## What the task requires
Wherever a line in the data below holds "helpers", copy that line.

━━━━

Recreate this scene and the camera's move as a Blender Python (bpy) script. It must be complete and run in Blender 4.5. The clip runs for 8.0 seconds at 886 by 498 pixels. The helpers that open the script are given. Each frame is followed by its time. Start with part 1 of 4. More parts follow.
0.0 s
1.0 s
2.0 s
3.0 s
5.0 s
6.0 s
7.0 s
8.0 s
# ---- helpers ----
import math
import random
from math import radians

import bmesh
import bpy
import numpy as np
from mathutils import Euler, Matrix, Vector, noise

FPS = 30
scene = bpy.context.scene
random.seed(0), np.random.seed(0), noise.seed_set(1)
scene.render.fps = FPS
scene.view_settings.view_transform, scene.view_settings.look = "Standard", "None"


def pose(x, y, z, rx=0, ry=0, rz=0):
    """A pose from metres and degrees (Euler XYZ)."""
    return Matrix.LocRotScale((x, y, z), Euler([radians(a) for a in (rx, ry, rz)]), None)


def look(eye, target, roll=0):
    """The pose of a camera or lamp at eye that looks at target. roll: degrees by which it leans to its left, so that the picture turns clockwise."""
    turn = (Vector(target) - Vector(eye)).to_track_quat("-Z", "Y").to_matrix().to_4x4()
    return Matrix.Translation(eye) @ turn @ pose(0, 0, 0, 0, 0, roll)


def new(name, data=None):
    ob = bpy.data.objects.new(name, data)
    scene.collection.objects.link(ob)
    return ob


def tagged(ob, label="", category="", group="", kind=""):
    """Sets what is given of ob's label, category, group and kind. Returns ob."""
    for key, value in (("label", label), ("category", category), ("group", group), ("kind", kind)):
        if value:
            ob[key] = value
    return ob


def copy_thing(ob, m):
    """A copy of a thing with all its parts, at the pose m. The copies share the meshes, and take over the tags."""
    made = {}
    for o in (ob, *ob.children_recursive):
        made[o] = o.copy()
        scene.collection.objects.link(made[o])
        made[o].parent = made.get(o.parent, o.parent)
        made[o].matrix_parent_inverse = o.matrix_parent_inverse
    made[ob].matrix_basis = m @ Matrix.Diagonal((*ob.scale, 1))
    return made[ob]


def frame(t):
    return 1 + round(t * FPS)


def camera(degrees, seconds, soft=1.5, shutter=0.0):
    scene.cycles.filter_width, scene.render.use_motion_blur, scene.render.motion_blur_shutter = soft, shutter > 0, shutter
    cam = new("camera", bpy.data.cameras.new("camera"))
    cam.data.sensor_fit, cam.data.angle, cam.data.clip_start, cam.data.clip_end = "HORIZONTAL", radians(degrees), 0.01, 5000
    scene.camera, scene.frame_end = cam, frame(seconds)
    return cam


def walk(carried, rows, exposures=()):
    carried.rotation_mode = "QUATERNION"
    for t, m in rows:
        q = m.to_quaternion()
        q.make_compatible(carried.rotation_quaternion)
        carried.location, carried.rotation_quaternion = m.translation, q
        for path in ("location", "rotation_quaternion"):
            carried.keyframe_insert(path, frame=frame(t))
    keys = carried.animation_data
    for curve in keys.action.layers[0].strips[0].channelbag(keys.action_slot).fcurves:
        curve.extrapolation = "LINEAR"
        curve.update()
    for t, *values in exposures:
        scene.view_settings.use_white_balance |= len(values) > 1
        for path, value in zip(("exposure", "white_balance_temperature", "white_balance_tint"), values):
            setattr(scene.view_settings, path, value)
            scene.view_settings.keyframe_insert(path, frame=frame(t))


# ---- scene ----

━━━━

## Reply to the exercise
Recreate this scene and the camera's move as a Blender Python (bpy) script. It must be complete and run in Blender 4.5. The clip runs for 8.0 seconds at 886 by 498 pixels. The helpers that open the script are given. Each frame is followed by its time. Start with part 1 of 4. More parts follow.
# ---- helpers ----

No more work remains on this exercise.